To Levitz, the murder spike represents the failure of “the pro-carceral status quo,” but the trend has run against that status quo for some time. Nationwide, imprisonment and arrests declined 17 percent and 25 percent, respectively, between 2009 and 2019. Many jurisdictions have dramatically curtailed bail. Some have gone further: California engineered a mass jail depopulation, New York City announced the closure of Rikers Island, the federal government has passed sentencing reforms many times, federal investigations and monitorships of local police departments continue to grow, and progressive prosecutors have been elected in big cities across the country.

The evidence supports traditional approaches, even if Levitz pretends it doesn’t. Numerous studies have causally linked policing with significant crime declines, including a study of municipal expenditures on policing that found “reduced victim costs of $1.63 for each additional dollar spent on police in 2010, implying that U.S. cities are under-policed.” Levitz tells readers that such analyses don’t actually militate against his argument about how proper cost-benefit analyses shake out, because they fail to account for less visible social costs associated with law enforcement; but the same can be said about assessments of the toll that violence takes on communities—which goes far beyond the property damage and costs associated with injuries sustained by the victims. Indeed, studies have documented that violence affects everything from mental health to academic performance.

Other studies have shown that merely increasing police presence produces crime declines in and around the affected areas. A study of increased police presence due to high-terror threat alerts in and around the National Mall in Washington, D.C. found that “an increase in police presence of about 50 percent leads to a statistically and economically significant decrease in the level of crime on the order of 15 percent.” An analysis of increased patrols around the University of Pennsylvania found that “extra police decreased crime in adjacent city blocks by 43–73%.” And an extensive review of the literature on proactive policing by the National Academy of Sciences concluded that “hot spots policing strategies,” “focused uses of stop, question, and frisk (combined with other self-initiated enforcement activities by officers),” and “broken windows interventions that use place-based, problem-solving practices” all produced statistically significant crime declines in the short term.

As for incarceration, Levitz hangs his hat on the claim that “long prison sentences do not deter crime, and are actually counterproductive for public safety.” But the evidence on deterrence is more mixed than his piece lets on.
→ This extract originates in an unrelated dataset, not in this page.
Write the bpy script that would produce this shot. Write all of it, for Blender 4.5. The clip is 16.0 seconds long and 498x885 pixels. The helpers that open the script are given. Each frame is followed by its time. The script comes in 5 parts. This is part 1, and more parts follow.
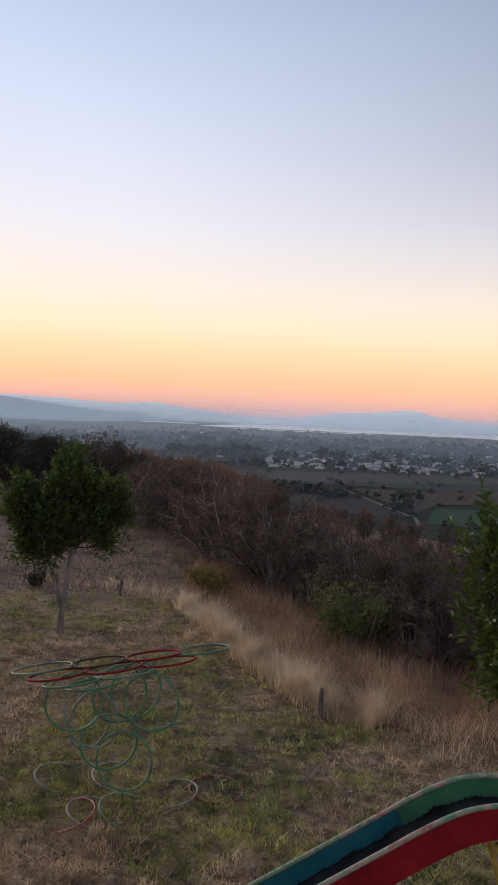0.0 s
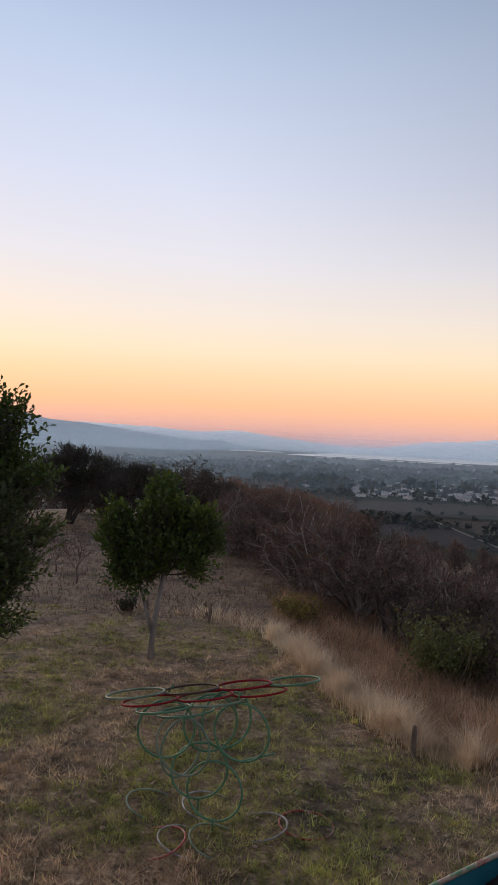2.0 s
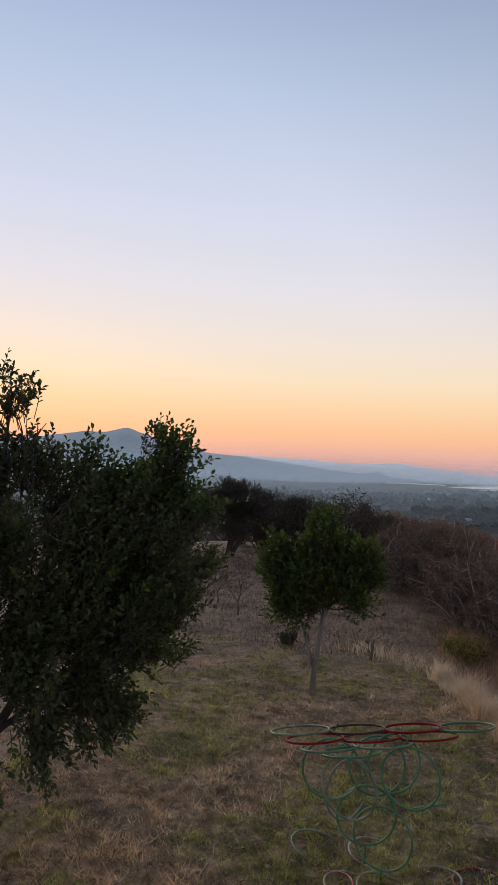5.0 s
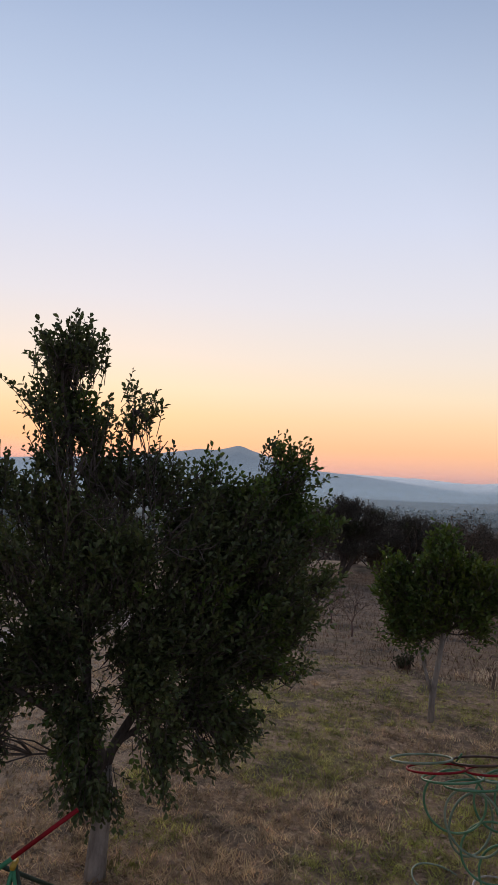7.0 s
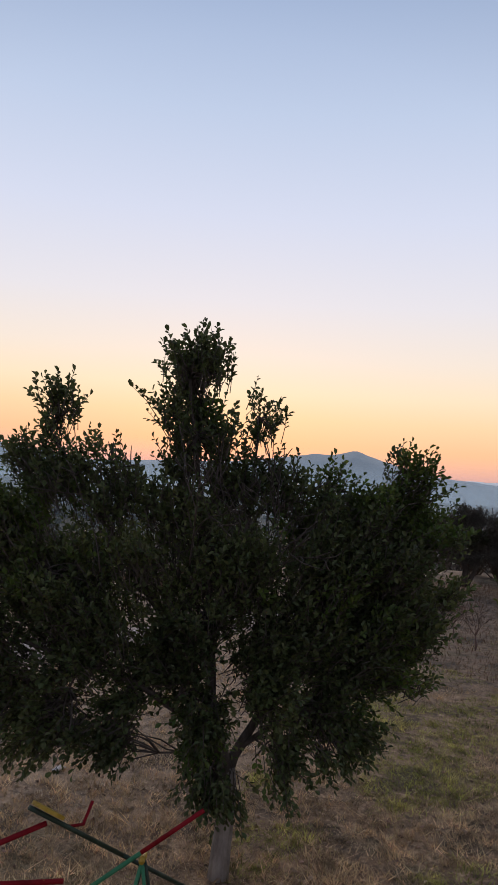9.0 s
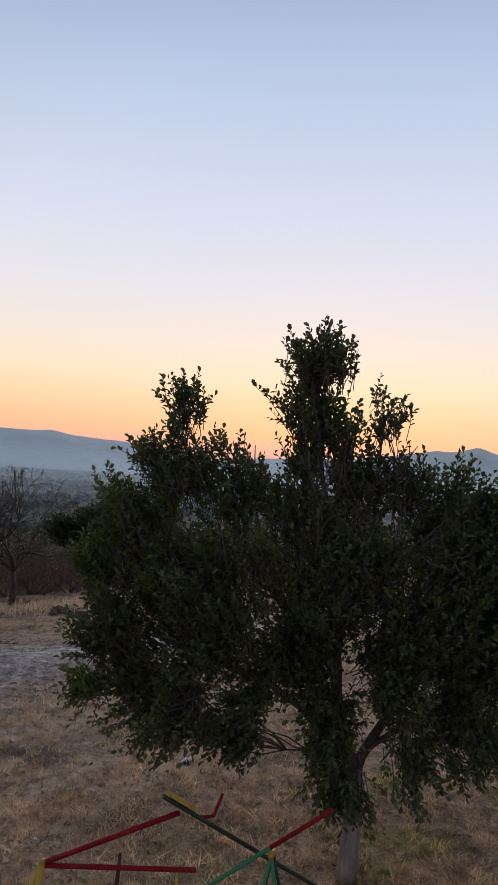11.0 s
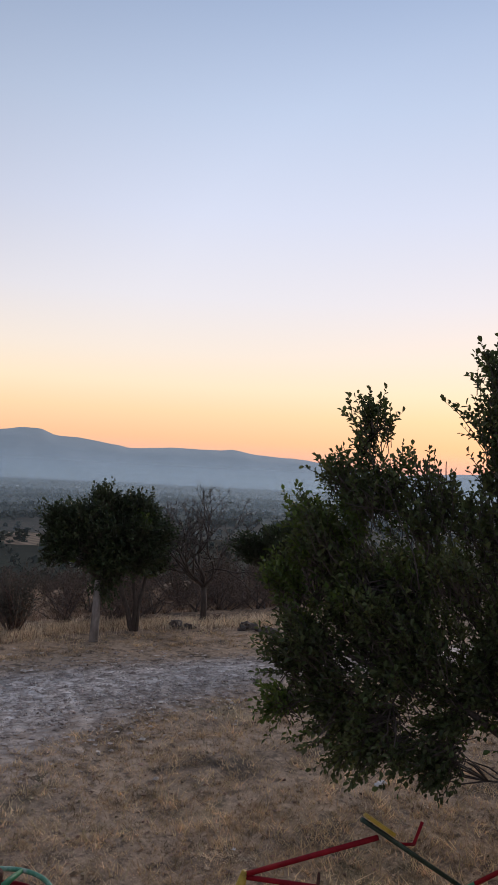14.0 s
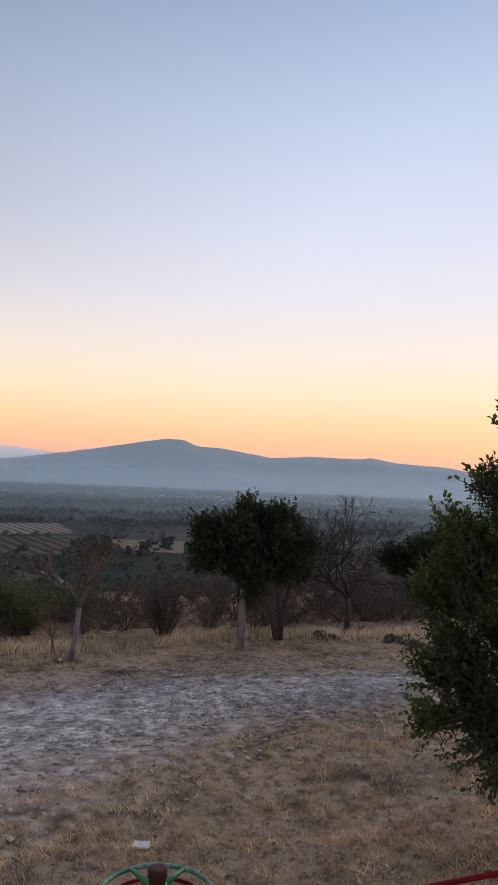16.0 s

A 2007 study of California’s three-strikes law, for example, found 17 percent to 20 percent declines in the felony arrest rates of those with two strikes on their records. Levitz’s claim about the counterproductivity of incarceration seems to hinge on data from the federal system, which don’t get us very far, given that nearly 90 percent of all prisoners are housed in state facilities, to say nothing of the important differences between the federal and state inmate pools (federal inmates are slightly older and generally have less serious criminal histories).
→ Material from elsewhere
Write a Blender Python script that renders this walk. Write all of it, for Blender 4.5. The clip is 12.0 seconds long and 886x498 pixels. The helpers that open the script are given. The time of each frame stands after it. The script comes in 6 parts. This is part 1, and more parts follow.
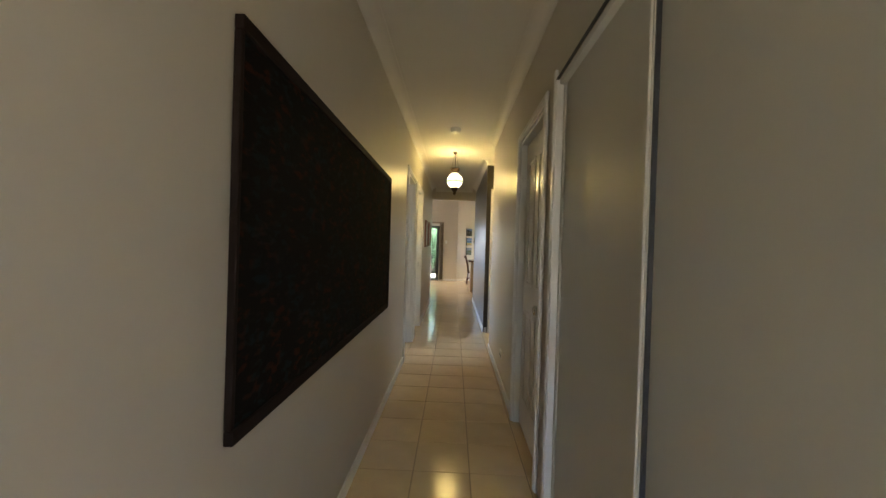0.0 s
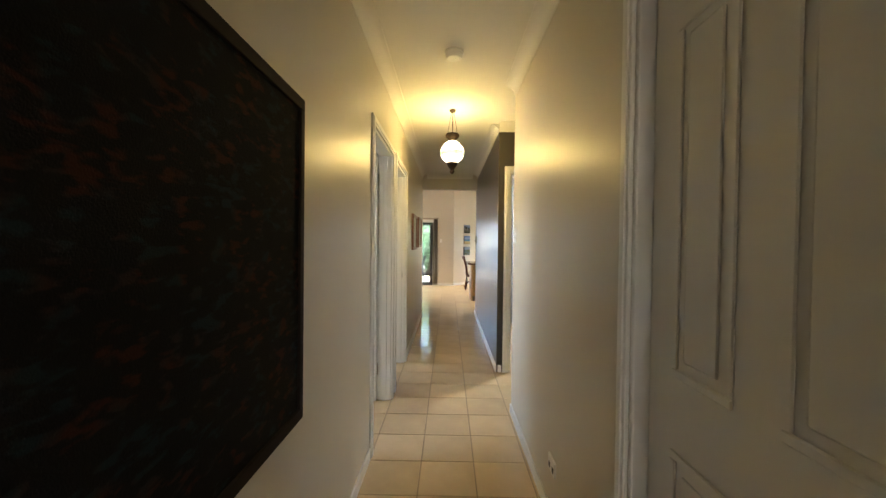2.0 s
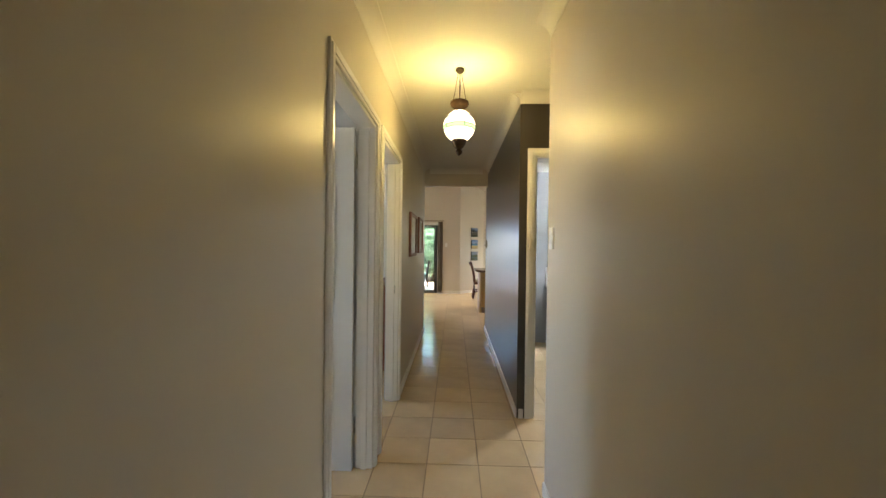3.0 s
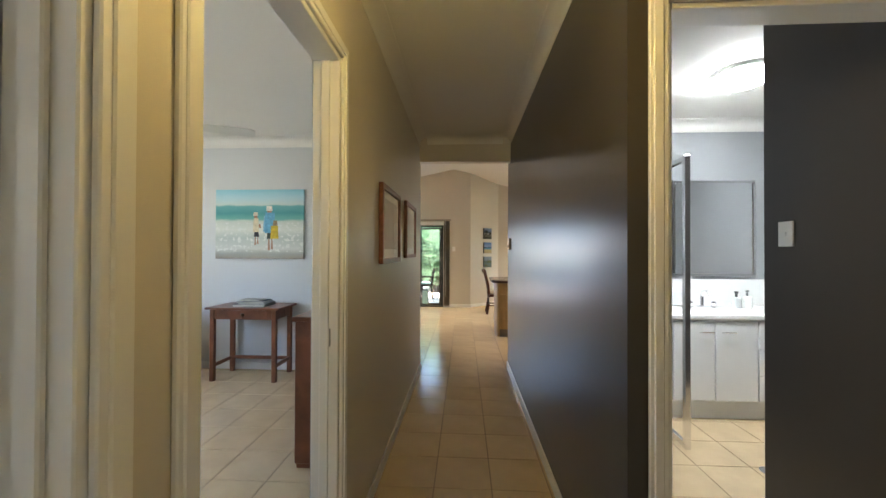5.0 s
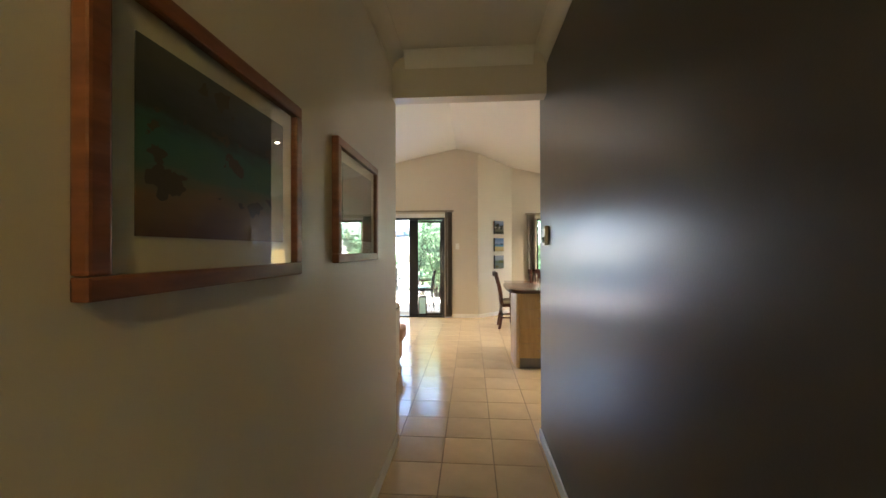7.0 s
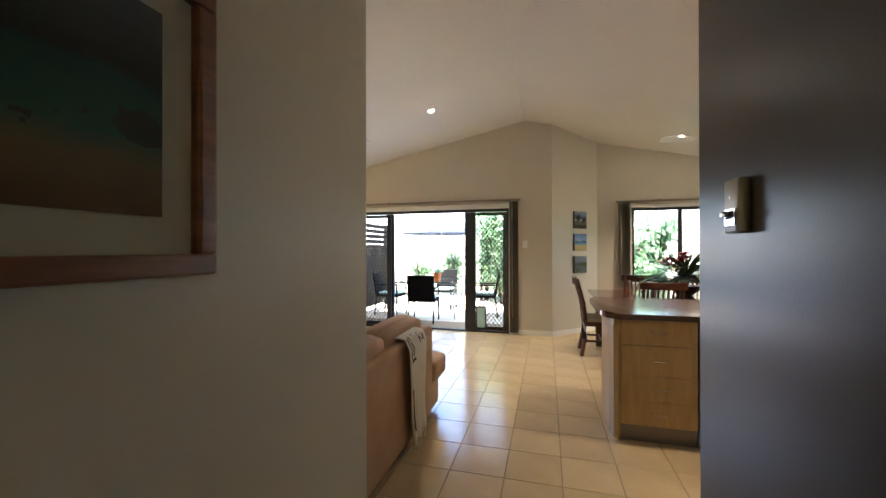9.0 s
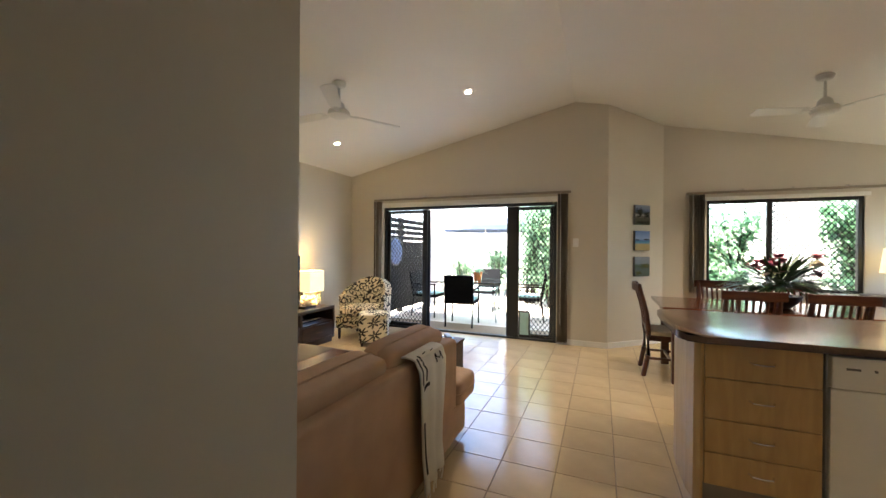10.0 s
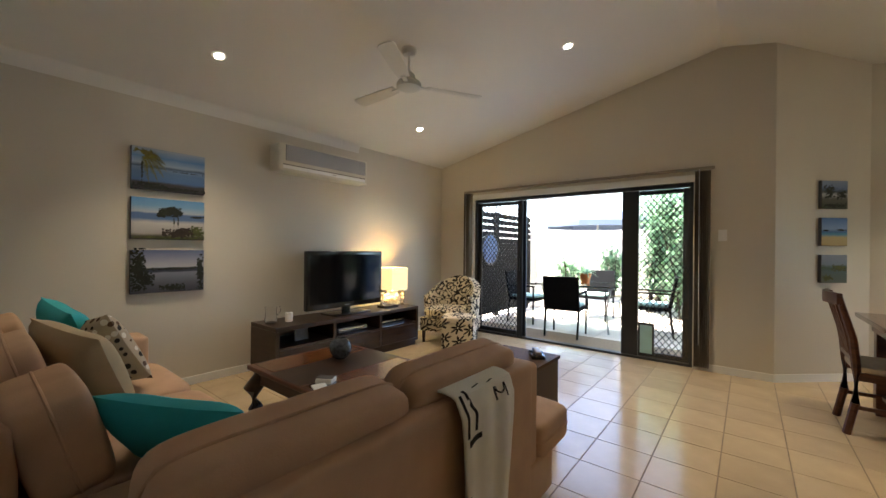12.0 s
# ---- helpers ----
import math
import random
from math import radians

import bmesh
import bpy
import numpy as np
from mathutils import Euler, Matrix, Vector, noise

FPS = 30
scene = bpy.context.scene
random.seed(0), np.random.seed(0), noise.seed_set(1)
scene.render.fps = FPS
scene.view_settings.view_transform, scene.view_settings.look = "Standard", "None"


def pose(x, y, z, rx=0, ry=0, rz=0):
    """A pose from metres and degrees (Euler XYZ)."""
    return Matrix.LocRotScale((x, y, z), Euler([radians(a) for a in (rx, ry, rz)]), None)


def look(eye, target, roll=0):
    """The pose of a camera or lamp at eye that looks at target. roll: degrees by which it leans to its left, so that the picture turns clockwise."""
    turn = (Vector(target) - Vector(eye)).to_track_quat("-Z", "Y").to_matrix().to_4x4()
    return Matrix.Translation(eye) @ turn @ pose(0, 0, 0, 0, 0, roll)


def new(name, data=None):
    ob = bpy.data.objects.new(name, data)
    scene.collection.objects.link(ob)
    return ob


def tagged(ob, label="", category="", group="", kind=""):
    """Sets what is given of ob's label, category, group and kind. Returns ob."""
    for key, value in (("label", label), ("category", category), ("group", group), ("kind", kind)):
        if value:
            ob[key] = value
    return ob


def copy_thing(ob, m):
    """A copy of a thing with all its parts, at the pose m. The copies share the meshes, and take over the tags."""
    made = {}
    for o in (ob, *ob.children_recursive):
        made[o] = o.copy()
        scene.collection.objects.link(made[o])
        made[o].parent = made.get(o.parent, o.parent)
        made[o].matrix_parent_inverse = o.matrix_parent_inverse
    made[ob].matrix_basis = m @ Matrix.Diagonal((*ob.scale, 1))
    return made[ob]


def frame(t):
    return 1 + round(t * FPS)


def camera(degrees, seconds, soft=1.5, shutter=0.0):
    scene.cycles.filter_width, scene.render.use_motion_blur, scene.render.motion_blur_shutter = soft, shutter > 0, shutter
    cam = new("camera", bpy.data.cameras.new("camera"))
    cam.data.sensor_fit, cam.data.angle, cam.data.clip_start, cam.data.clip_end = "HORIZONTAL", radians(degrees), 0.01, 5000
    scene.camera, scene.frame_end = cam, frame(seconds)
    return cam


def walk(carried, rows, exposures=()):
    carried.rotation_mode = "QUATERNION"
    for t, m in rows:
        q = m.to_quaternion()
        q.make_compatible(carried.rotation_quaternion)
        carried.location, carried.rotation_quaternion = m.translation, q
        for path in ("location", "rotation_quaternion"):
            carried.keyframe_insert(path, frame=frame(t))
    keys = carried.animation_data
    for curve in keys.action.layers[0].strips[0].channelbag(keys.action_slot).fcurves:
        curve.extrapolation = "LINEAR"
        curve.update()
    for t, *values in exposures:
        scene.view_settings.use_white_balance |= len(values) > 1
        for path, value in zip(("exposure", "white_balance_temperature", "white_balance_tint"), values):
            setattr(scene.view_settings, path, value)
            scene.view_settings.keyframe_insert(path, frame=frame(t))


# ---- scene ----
cam = camera(98.6, 12.0)
PATH = [
    (0, (0.196, -7.701, 1.306), (0.14, -5.702, 1.284), 1.7),
    (0.5, (0.175, -7.317, 1.325), (0.12, -5.318, 1.291), 1.6),
    (1, (0.157, -6.854, 1.343), (0.147, -4.855, 1.297), 1.0),
    (1.5, (0.169, -6.415, 1.34), (0.159, -4.416, 1.301), 0.7),
    (2, (0.155, -5.929, 1.368), (0.127, -3.929, 1.332), 0.6),
    (2.5, (0.166, -5.49, 1.384), (0.122, -3.491, 1.352), 0.6),
    (3, (0.159, -4.994, 1.377), (0.099, -2.995, 1.362), 0.7),
    (5, (0.166, -3.134, 1.33), (0.056, -1.138, 1.347), 0.2),
    (5.5, (0.166, -2.726, 1.336), (0.057, -0.729, 1.346), 0.3),
    (6, (0.164, -2.262, 1.334), (0.051, -0.266, 1.339), 0.6),
    (6.5, (0.172, -1.822, 1.327), (0.049, 0.174, 1.334), 0.2),
    (8.5, (0.233, -0.28, 1.323), (-0.146, 1.684, 1.338), -0.2),
    (9, (0.242, 0.048, 1.32), (-0.283, 1.977, 1.327), -0.1),
    (9.5, (0.251, 0.333, 1.323), (-0.398, 2.225, 1.322), 0.2),
    (10, (0.235, 0.59, 1.318), (-0.53, 2.438, 1.314), 0.5),
    (10.5, (0.208, 0.805, 1.286), (-0.647, 2.613, 1.296), 0.8),
    (11, (0.196, 1.019, 1.242), (-0.764, 2.773, 1.27), 0.9),
    (11.5, (0.166, 1.177, 1.242), (-0.949, 2.837, 1.259), 0.8),
    (12, (0.118, 1.295, 1.241), (-1.131, 2.857, 1.241), 0.6),
]
walk(cam, [(t, look(eye, target, roll)) for t, eye, target, roll in PATH], exposures=((0, 4.1), (0.5, 4.8), (1.5, 4.75), (2.5, 4.35), (3, 4.15), (5.5, 4.1), (6.5, 4.35), (8.5, 3.8), (10, 3.55), (10.5, 3.4), (12, 3.1)))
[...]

In any case, deterrence is but one potential benefit of incarceration. Another is the incapacitation of offenders, which Levitz does not address. Even modest estimates of the portion of the 1990s’ great crime decline that can be attributed to incarceration put the number at around 25 percent. And the data remain clear that, for high-rate, highly dangerous offenders, incarceration can have large crime-prevention benefits.

According to Levitz, “safety and compassion have been deemed competing goods” in America. Not really: safety and compassion for victims are perfectly compatible. It’s misplaced compassion for perpetrators that undermines safety, particularly for those who already enjoy less of it. Levitz hypothesizes that those costs are outweighed by the social benefits of leniency. We disagree.